START
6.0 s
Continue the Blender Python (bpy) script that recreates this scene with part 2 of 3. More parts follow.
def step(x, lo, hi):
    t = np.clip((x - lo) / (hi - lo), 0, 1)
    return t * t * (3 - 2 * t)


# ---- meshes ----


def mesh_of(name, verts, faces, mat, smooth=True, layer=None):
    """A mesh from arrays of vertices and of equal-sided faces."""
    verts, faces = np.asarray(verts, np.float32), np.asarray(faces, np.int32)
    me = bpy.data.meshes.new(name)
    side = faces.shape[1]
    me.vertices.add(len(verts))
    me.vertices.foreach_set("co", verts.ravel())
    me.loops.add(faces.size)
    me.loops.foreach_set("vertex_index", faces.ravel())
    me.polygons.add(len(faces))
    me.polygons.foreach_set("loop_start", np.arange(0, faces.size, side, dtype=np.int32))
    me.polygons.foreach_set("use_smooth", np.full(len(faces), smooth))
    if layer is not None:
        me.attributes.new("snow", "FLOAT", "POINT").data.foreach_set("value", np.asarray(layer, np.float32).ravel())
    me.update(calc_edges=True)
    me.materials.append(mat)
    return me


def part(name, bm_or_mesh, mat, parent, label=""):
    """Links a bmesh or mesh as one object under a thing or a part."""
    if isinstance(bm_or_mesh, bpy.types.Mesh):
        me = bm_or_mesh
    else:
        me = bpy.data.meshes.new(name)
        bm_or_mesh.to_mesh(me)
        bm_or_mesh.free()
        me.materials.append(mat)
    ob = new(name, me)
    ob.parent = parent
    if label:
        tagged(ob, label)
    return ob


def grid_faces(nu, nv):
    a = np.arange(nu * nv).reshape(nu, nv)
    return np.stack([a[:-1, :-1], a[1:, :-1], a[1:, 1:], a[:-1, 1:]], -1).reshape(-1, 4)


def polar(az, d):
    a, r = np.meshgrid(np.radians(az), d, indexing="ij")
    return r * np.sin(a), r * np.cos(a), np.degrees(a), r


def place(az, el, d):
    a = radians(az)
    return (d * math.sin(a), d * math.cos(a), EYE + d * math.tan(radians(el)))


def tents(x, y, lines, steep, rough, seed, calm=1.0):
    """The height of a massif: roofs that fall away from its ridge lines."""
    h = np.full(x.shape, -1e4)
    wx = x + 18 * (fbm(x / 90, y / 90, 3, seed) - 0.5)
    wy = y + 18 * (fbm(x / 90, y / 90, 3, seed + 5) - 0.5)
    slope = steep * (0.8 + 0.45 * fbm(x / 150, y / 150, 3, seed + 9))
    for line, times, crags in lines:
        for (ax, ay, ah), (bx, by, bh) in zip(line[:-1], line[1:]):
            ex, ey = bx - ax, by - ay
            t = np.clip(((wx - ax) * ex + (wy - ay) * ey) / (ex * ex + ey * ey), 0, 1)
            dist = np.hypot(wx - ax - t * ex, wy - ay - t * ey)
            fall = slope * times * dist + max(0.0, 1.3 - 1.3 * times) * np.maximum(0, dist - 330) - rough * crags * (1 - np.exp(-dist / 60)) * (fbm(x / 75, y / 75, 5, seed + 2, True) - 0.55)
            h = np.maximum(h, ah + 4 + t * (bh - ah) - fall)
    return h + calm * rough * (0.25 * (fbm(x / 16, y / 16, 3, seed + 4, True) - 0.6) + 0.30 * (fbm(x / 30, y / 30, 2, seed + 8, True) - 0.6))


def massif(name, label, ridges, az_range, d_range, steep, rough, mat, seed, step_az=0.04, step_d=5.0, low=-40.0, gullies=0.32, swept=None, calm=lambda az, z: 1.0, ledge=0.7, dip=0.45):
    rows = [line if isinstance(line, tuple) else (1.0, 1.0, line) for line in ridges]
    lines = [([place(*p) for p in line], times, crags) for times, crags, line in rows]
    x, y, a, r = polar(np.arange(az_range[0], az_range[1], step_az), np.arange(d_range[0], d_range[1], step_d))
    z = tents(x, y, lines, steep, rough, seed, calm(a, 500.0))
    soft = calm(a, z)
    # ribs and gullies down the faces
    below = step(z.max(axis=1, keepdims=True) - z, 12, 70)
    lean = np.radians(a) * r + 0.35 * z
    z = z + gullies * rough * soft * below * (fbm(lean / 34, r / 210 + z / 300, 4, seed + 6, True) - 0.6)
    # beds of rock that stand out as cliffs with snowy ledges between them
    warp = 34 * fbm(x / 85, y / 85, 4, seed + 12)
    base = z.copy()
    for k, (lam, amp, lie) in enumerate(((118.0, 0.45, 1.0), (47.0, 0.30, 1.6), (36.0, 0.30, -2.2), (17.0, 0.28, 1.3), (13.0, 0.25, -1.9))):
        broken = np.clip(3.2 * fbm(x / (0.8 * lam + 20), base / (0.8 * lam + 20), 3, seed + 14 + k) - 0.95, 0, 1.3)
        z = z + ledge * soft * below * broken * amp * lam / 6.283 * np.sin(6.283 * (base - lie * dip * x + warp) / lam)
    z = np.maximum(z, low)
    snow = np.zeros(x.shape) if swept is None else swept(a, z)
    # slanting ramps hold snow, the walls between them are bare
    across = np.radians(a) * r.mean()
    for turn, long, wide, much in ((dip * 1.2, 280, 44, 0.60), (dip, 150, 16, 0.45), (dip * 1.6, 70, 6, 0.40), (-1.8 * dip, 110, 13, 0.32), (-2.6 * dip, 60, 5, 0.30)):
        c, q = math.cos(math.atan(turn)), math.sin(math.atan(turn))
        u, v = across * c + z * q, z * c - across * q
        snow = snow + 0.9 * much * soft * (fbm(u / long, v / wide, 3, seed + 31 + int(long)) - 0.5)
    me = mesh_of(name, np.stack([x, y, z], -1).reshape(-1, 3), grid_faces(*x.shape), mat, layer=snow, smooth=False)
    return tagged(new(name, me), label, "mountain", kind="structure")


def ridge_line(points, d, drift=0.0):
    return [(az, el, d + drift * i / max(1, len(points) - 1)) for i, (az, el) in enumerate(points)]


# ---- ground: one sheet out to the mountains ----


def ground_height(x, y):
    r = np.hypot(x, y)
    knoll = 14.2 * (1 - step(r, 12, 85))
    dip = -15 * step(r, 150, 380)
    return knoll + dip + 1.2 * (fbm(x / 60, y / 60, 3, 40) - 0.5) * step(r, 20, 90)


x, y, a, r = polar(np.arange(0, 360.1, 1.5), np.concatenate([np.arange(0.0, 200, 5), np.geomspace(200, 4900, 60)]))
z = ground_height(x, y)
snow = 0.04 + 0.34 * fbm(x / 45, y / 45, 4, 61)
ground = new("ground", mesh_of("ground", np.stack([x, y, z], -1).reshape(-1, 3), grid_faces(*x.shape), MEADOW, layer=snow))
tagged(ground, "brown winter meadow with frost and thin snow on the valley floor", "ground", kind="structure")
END
START
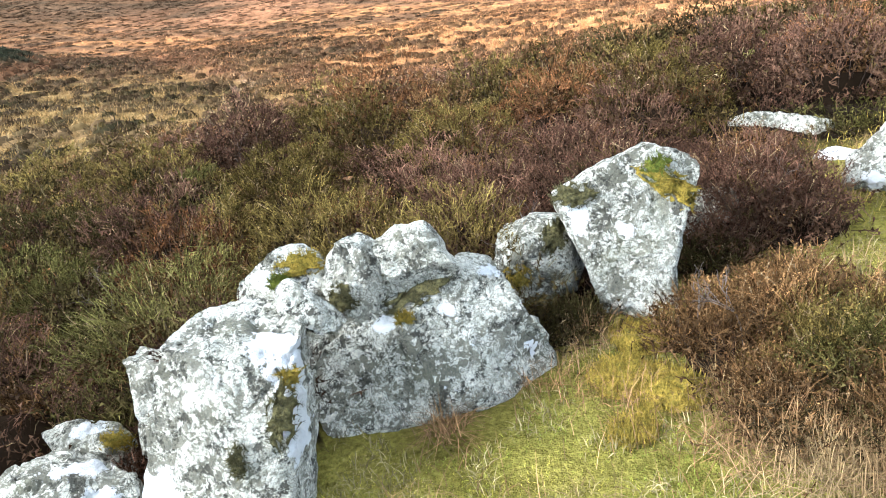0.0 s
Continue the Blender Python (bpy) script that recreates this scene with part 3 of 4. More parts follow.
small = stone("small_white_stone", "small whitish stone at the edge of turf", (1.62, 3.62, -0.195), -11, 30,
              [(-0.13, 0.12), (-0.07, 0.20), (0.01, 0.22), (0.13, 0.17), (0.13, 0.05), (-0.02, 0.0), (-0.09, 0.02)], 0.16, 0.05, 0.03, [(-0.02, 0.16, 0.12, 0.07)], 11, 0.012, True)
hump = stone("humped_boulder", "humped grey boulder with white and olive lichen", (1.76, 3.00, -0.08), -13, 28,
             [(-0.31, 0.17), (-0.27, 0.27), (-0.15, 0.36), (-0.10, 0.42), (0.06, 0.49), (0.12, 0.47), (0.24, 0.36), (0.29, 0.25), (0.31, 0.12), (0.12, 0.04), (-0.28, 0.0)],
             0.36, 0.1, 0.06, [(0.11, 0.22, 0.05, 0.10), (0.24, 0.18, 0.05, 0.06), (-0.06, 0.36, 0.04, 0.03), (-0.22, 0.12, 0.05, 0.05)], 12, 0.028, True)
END
Task prompt: Starting at the line that contains "4. More parts follow." and ending at the line that contains "12, 0.028, True)", repeat each line exactly, both ends included, and nothing else.

Final result:
Continue the Blender Python (bpy) script that recreates this scene with part 3 of 4. More parts follow.
small = stone("small_white_stone", "small whitish stone at the edge of turf", (1.62, 3.62, -0.195), -11, 30,
              [(-0.13, 0.12), (-0.07, 0.20), (0.01, 0.22), (0.13, 0.17), (0.13, 0.05), (-0.02, 0.0), (-0.09, 0.02)], 0.16, 0.05, 0.03, [(-0.02, 0.16, 0.12, 0.07)], 11, 0.012, True)
hump = stone("humped_boulder", "humped grey boulder with white and olive lichen", (1.76, 3.00, -0.08), -13, 28,
             [(-0.31, 0.17), (-0.27, 0.27), (-0.15, 0.36), (-0.10, 0.42), (0.06, 0.49), (0.12, 0.47), (0.24, 0.36), (0.29, 0.25), (0.31, 0.12), (0.12, 0.04), (-0.28, 0.0)],
             0.36, 0.1, 0.06, [(0.11, 0.22, 0.05, 0.10), (0.24, 0.18, 0.05, 0.06), (-0.06, 0.36, 0.04, 0.03), (-0.22, 0.12, 0.05, 0.05)], 12, 0.028, True)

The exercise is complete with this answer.